2½ pounds baking apples (about 6 medium), peeled cored, and sliced ¼ inch thick
1 tbs freshly squeezed lemon juice
¼ cup light brown sugar (scant 2 oz.)
¼ cup granulated sugar (1.75 oz.)
1 tsp ground cinnamon
¼ tsp ground nutmeg
¼ tsp salt
2 tbs butter (1 oz.)
1 tbs + 1 tsp cornstarch (0.5 oz.)
Between two sheets of plastic wrap, roll the bottom crust dough ⅛ inch thick and 12 inches in diameter. Transfer it to the pie pan. Trim the edge almost even with the edge of the pan. Cover it with plastic wrap and refrigerate it for 30 minutes to 3 hours.
In a large bowl, combine the apples, lemon juice, sugars, cinnamon, nutmeg, and salt, and toss to mix. Allow the apples to macerate at room temperature for 30 minutes to 3 hours.
Transfer the apples and their juices to a colander suspended over a bowl to capture the liquid. The mixture will release at least ½ cup of liquid. In a small saucepan (preferably nonstick), over medium-high heat, boil down this liquid, with the butter, to about ⅓ cup, or until syrupy and lightly caramelized. Swirl the liquid, but do not stir it. Transfer the apples to a bowl and toss them with the cornstarch until all traces of it have disappeared.
Pour the syrup over the apples, tossing gently. Do not be concerned if the liquid hardens on contact with the apples; it will dissolve during baking.
Roll out the top crust large enough to cut a 12-inch circle. Transfer the apple mixture to the pie shell.

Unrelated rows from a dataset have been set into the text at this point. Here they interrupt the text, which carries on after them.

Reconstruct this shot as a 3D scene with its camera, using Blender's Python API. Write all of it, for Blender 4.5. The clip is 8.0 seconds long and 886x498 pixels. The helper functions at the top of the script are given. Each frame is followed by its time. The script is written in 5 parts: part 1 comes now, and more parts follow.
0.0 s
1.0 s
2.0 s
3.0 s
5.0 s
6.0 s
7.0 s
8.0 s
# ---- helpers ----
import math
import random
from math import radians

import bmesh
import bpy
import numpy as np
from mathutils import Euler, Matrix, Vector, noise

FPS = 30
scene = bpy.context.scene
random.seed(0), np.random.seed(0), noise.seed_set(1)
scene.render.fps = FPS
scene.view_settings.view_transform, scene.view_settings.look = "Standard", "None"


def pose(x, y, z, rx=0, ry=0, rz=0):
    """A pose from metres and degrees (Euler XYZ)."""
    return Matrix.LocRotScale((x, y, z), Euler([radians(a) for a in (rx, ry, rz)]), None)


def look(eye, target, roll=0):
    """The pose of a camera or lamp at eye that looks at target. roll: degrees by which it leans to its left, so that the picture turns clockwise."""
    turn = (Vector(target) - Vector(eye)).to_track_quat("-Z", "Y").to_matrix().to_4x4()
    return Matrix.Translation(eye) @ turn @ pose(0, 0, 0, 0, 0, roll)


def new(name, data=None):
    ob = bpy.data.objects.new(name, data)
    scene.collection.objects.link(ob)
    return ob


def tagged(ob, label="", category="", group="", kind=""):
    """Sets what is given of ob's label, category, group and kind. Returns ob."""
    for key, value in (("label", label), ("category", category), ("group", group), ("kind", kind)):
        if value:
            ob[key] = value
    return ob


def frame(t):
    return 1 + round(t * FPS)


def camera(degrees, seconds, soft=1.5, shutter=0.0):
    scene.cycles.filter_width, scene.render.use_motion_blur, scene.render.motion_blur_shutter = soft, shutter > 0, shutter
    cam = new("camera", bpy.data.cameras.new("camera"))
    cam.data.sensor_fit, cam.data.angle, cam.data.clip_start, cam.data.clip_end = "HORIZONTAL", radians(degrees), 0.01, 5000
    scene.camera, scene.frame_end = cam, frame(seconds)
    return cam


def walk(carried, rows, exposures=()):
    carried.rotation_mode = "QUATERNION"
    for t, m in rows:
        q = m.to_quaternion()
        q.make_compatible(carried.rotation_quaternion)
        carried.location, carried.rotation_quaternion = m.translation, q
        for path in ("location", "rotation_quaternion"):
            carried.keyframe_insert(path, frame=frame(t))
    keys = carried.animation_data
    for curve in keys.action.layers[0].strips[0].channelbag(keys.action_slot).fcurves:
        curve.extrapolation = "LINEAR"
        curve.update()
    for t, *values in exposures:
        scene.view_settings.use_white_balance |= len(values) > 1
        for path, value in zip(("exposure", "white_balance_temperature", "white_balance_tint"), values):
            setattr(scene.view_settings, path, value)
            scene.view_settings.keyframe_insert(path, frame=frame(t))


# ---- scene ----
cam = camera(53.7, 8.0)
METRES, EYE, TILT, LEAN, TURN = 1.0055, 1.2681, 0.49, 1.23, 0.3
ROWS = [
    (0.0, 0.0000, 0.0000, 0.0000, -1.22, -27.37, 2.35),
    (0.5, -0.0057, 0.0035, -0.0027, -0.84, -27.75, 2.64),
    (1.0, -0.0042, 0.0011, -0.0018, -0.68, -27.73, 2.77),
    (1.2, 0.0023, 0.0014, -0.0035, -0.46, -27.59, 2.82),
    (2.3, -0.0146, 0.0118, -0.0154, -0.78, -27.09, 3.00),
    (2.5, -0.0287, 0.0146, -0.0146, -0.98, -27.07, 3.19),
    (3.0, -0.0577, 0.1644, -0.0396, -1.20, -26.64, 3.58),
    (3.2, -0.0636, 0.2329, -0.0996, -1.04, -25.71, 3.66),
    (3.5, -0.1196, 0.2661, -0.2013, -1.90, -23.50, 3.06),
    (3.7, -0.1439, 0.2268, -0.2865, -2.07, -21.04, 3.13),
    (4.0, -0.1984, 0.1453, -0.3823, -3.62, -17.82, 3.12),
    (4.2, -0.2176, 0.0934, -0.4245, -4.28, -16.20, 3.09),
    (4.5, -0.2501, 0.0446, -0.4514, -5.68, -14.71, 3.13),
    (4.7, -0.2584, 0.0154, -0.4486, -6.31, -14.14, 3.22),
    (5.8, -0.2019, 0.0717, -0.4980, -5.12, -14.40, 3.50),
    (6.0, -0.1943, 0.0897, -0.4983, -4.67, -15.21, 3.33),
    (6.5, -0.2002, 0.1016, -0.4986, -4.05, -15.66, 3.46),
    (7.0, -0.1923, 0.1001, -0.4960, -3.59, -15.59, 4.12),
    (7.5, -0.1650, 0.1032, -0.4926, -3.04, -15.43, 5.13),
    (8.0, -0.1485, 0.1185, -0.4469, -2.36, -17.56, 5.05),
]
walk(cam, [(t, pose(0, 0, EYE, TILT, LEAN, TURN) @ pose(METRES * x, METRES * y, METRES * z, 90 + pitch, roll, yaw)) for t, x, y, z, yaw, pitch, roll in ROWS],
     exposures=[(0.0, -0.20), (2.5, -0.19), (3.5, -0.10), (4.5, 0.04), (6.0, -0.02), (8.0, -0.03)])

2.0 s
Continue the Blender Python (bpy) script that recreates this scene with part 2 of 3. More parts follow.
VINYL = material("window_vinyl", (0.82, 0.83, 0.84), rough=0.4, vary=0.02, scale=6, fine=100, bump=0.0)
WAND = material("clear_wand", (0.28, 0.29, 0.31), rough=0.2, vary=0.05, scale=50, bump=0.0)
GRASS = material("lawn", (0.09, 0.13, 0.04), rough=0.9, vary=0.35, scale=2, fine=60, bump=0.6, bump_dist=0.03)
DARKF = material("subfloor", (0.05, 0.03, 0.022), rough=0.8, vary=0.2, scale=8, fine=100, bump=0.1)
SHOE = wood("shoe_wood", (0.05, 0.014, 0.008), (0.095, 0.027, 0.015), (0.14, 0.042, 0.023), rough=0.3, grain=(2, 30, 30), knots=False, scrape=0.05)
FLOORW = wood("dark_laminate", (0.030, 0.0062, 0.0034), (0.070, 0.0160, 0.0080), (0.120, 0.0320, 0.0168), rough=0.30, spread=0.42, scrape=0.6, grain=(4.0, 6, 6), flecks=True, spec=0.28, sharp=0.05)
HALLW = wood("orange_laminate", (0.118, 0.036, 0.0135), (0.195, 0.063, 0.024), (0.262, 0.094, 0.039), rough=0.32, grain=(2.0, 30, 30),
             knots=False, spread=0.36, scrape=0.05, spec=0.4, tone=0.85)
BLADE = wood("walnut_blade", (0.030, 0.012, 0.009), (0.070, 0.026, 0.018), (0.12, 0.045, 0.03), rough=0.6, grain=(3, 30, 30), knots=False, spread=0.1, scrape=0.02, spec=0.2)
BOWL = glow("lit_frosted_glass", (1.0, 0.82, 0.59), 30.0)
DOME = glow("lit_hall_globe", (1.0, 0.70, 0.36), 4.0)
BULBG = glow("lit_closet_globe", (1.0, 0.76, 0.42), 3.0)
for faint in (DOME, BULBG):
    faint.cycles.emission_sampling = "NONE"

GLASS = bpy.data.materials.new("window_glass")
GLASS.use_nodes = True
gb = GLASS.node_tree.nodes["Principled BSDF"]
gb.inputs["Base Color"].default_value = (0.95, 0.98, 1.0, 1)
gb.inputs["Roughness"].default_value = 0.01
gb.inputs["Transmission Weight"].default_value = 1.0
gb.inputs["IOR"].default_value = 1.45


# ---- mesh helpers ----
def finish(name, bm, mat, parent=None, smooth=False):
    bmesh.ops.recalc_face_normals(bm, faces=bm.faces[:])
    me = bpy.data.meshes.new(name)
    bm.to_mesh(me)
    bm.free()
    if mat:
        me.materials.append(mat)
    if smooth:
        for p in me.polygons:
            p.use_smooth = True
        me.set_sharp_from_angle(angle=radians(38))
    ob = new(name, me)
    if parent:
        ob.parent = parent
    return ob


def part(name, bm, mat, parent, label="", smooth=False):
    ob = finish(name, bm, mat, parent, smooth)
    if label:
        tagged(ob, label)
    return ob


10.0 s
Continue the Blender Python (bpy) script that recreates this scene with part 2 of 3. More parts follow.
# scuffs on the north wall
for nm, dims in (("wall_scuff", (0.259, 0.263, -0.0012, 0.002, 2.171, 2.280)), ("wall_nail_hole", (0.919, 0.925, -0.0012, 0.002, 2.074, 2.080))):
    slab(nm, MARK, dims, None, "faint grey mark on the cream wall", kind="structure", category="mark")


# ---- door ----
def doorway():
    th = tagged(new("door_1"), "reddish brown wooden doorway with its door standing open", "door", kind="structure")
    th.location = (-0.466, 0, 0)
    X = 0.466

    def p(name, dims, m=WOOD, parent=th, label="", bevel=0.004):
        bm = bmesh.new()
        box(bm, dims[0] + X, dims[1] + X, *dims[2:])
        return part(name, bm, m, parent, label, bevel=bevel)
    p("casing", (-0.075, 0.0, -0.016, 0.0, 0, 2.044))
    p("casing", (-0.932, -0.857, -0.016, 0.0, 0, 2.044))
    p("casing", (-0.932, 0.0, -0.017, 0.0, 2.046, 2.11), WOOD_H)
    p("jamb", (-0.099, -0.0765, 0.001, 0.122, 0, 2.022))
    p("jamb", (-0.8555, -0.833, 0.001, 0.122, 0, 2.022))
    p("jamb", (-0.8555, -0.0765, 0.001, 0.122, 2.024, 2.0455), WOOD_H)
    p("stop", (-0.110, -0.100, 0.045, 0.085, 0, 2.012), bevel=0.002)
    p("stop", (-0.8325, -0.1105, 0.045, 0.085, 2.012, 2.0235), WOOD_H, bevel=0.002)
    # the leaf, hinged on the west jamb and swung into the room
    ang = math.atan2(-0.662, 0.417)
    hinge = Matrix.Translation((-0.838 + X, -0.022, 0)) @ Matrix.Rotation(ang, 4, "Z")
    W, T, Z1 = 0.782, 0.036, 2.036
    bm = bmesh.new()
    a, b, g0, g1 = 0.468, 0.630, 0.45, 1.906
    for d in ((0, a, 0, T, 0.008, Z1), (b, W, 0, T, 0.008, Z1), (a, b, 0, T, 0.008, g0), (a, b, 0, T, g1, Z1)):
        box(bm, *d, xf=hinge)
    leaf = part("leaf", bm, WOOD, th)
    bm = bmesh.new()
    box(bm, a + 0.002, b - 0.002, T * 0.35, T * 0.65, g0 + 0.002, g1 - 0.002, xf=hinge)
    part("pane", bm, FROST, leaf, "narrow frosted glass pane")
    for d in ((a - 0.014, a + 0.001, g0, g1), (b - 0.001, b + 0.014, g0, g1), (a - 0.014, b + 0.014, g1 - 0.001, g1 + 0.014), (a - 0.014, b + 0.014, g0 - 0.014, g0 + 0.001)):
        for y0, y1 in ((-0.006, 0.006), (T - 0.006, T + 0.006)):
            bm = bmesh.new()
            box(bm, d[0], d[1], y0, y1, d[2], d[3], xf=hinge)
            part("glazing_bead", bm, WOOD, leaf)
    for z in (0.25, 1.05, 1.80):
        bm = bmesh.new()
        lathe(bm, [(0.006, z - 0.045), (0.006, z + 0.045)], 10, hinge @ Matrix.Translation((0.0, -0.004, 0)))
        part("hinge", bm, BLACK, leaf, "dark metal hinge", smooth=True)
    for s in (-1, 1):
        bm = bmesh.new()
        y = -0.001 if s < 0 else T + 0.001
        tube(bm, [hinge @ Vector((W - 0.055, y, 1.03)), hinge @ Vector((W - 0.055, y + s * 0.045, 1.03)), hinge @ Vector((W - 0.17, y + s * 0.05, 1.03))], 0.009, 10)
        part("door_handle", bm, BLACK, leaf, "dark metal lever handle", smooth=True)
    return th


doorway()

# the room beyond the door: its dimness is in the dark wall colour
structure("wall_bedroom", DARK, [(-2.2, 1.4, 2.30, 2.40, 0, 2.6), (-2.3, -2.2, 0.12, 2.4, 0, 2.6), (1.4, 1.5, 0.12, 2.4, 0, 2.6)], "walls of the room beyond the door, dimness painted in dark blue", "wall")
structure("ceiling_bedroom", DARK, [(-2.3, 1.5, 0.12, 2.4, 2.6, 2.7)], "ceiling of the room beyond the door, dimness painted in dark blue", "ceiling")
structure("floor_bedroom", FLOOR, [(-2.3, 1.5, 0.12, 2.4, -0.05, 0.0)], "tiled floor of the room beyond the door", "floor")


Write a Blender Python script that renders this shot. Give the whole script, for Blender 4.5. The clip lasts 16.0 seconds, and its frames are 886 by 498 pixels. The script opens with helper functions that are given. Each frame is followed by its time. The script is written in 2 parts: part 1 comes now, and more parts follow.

Moisten the border of the bottom crust by brushing it lightly with water and place the top crust over the fruit. Tuck the overhang under the bottom crust border and press down all around the top to seal it. Crimp the border using a fork or your fingers, and make about 5 evenly spaced 2-inch slashes for steam to escape. Cover the pie loosely with plastic wrap and refrigerate it for 1 hour before baking to chill and relax the pastry. This will maintain flakiness and help keep the crust from shrinking. (I brush some beaten egg white on the crust and sprinkle it with sugar.)
Rose's Flaky Cream Cheese Pie Crust
Preheat the oven to 425° at least 20 minutes before baking. Set an oven rack on the lowest level and place a baking stone or baking sheet on it before preheating. Place a large piece of greased foil on top to catch any juices. Set the pie directly on the foil-topped baking stone and bake for 45 to 55 minutes or until the juices bubble through the slashes. After 30 minutes in the oven, protect the edges from overbrowning with a foil ring. Cool the pie on a rack for at least 4 hours before cutting. Serve warm or at room temperature.
12 tbs unsalted butter, cold (6 oz.)
2 cups all-purpose flour (10 oz.)
¼ tsp salt
¼ tsp baking powder
4.5 oz. cream cheese, cold
2 tbs ice water
1 tbs cider vinegar
Cut the butter into small cubes. Freeze it until frozen solid, about 30 minutes. Place the flour, salt, and baking powder in a reclosable gallon-size freezer bag and freeze for at least 30 minutes. Place the flour mixture in a food processor with the metal blade and process for a few seconds to combine. Set the bag aside.
Cut the cream cheese into 3 or 4 pieces and add it to the flour. Process for about 20 seconds or until the mixture resembles coarse meal. Add the frozen butter cubes and pulse until none of the butter is larger than the size of a pea. Add the water and vinegar. Pulse until most of the butter is reduced to the size of small peas. The mixture will be in particles and will not hold together. Spoon it into the plastic bag.
Holding both ends of the bag opening with your fingers, knead the mixture, pressing it from the outside of the bag, until the mixture holds together in one piece and feels slightly stretchy when pulled. Wrap the dough with plastic wrap, flatten it into 2 discs, and refrigerate at least 45 minutes, or overnight.
My notes: I didn't freeze the butter, using it straight from the refrigerator. I also didn't freeze the flour mixture, and kneaded the dough in a bowl instead of a bag. The crust still came out great.